Thursday, April 19, 2018

A world elsewhere

With 24-hour cable news and that stuff from the old networks, you might think you have a pretty good handle on the world and all its crises.  You also might think everybody is obsessed with our American obsessions:  porn actresses and their lawyers, dramatic weather, the occasional outbreak of some disease that could have been prevented by better food inspection, and a federal government  whose executive branch would make William M. Tweed moan with envy.  This is why I try to watch the BBC news, with its coverage of Asian elections, African economy and the permanent state of war in the Middle East.  And then I go read The Guardian.

Even I was unprepared, however, for this opening sentence in the April 5 London Review of Books:   "The university strikes reached the end of their fourth week just before the start of the Easter break."  What now?  Malcolm Gaskill goes on to say that over a million students have been affected at 65 universities, including the ones Americans have heard of, Oxford and Cambridge.  The issue is the same one that has brought public school teachers out on unprecedented state-wide strikes in West Virginia, Oklahoma, Kentucky and elsewhere:  money, and the government's determination to screw them out of it.  Specifically, the Universities Superannuation Scheme (love those British bureaucracies) wants to reduce the pensions of academics, librarians and administrators by as much as sixteen thousand pounds a year.  (In 2014, the top earner at the USS got a raise to nine hundred thousand pounds a year, and that money has to come from somewhere.)  Of course, students now have to come up with thousands in tuition, leaving many graduates as much as fifty thousands pounds in debt (welcome to our world).

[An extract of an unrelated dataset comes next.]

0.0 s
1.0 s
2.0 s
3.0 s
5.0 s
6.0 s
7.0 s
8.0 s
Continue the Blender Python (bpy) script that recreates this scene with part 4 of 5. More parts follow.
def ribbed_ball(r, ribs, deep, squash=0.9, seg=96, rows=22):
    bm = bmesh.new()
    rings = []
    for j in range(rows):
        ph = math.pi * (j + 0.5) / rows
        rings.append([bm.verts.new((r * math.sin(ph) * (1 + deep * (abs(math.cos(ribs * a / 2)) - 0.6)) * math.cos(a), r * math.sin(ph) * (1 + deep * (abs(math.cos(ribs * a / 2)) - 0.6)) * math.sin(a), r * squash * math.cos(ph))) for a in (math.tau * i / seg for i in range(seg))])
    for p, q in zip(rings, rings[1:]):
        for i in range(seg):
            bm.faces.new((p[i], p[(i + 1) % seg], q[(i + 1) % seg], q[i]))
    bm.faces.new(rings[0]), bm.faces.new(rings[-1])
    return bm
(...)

Coverage of the American teachers' strikes has been spotty, with emphasis on Republican governors comparing them to ISIS or Hitler, yawn.  Coverage of the university action:  nil.  The guest list for Prince Harry's wedding is more absorbing, apparently.  I have to wonder if American teachers know their British colleagues are as fed up as they are with being squeezed out of the jobs they love by the need to make a living now and to survive in retirement.  Ever since the Thatcher catastrophe of the 1980s, Britain has been getting more like the United States -- the same LRB has a very long, detailed, nauseating account of the slow starvation of the National Health Service in the name of, you guessed it, "freedom" (like the freedom to die on a gurney in the hallway of an overcrowded hospital, if you even make it off the ambulance).  The young, who need teachers, and the old, who need care, simply don't figure in the schemes of the greedy.  I hesitate to suggest that workers of the world unite, which didn't work out well the last time, but damn.  It's time to do something, and I'm in the mood for burning.